→ Your instructions
Give back every line exactly as it appears, pictures excluded.

***

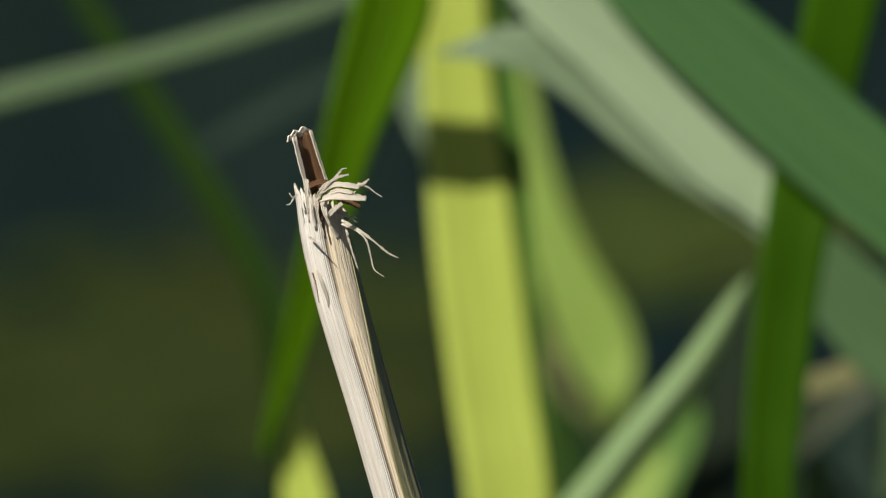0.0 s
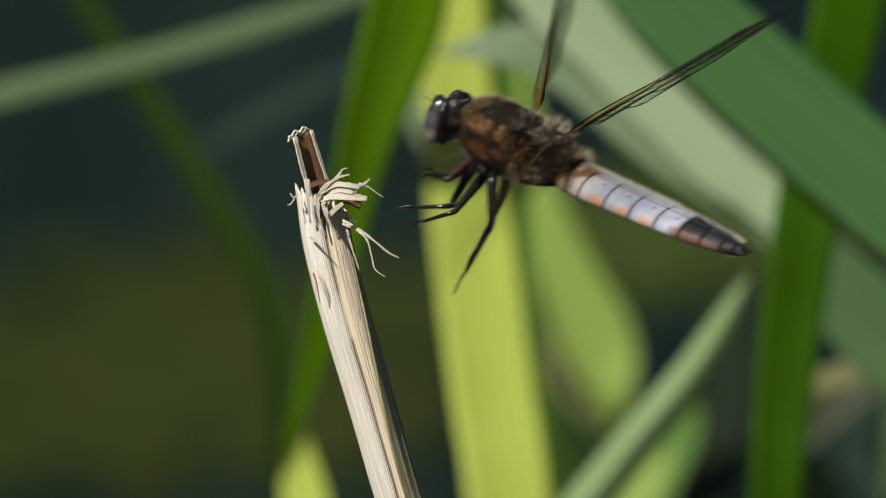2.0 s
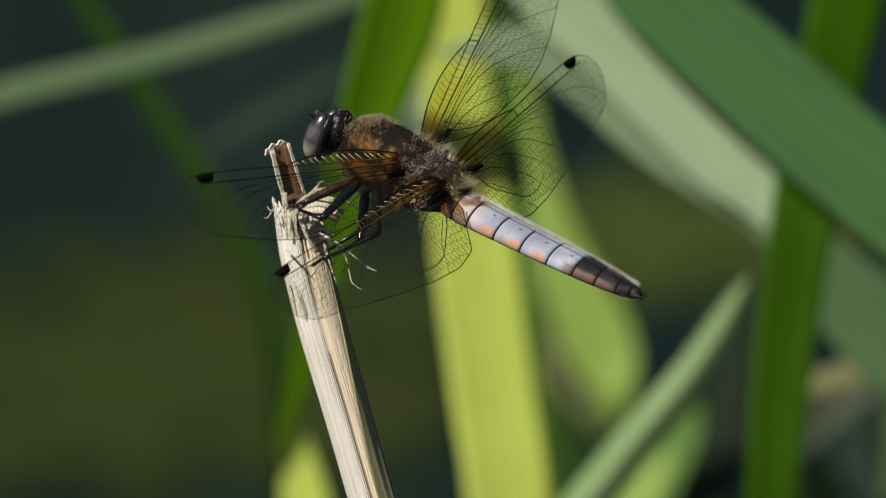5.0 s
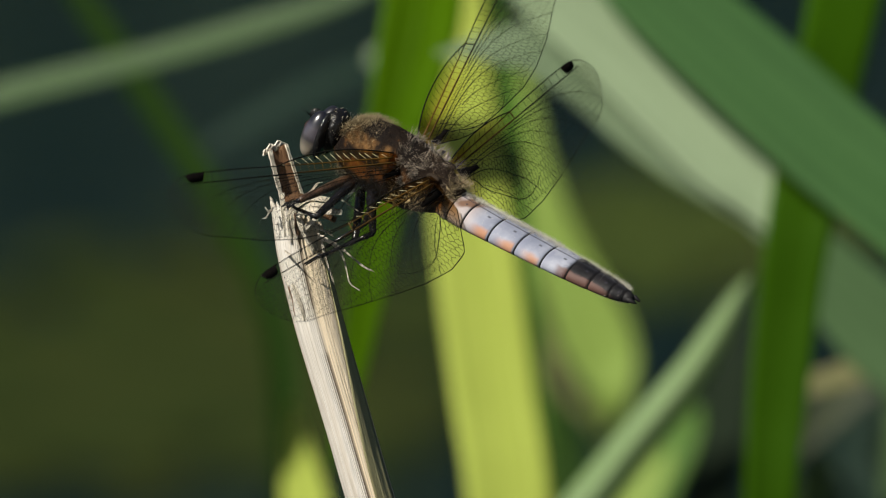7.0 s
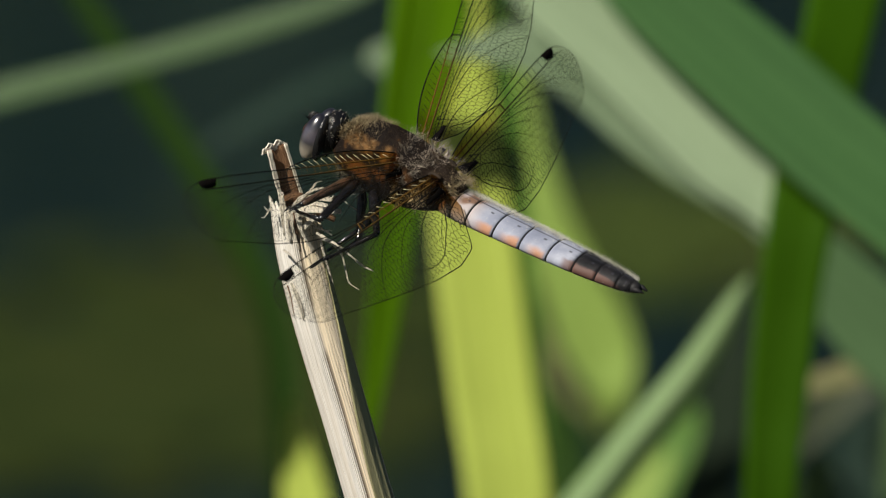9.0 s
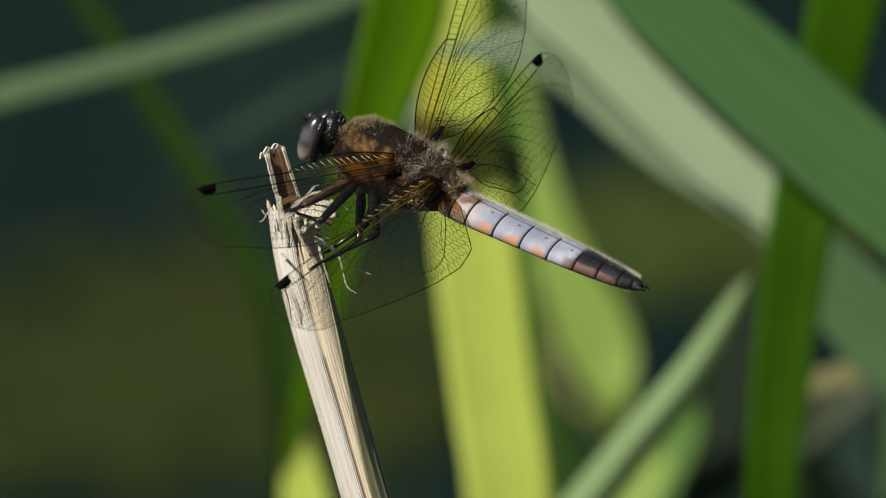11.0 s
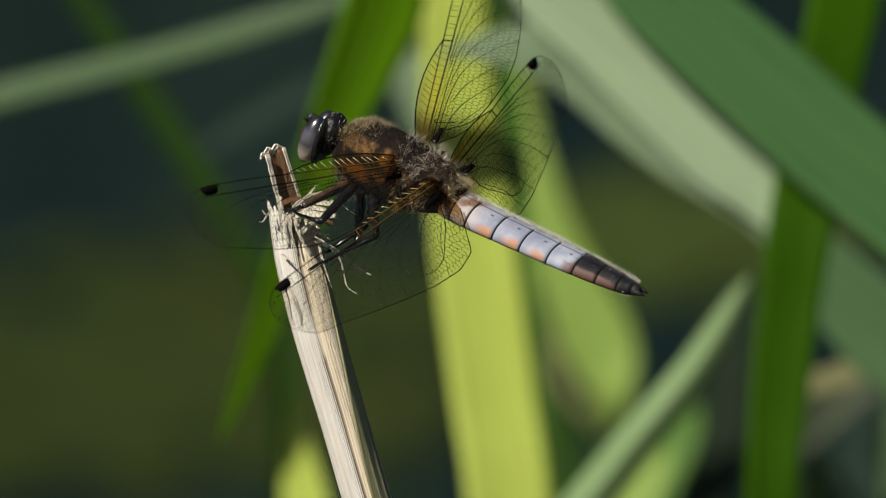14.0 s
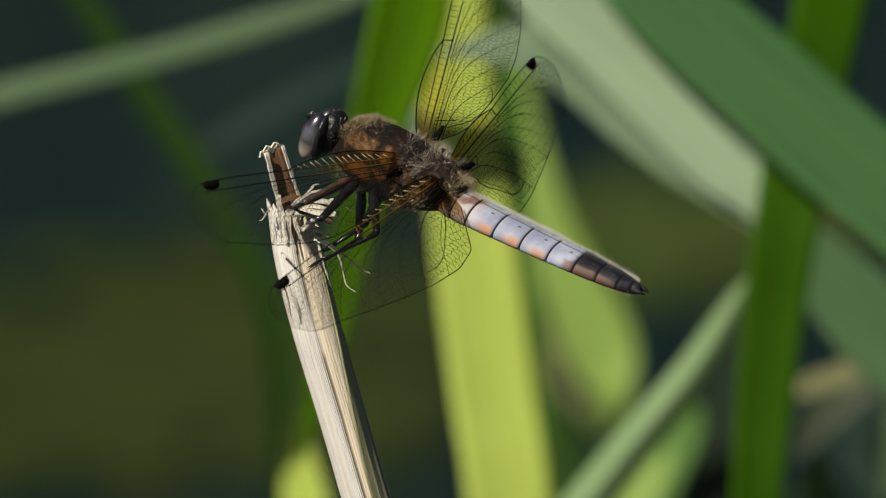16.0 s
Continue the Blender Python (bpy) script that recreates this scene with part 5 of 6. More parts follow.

***

→ Answer
0.0 s
2.0 s
5.0 s
7.0 s
9.0 s
11.0 s
14.0 s
16.0 s
Continue the Blender Python (bpy) script that recreates this scene with part 5 of 6. More parts follow.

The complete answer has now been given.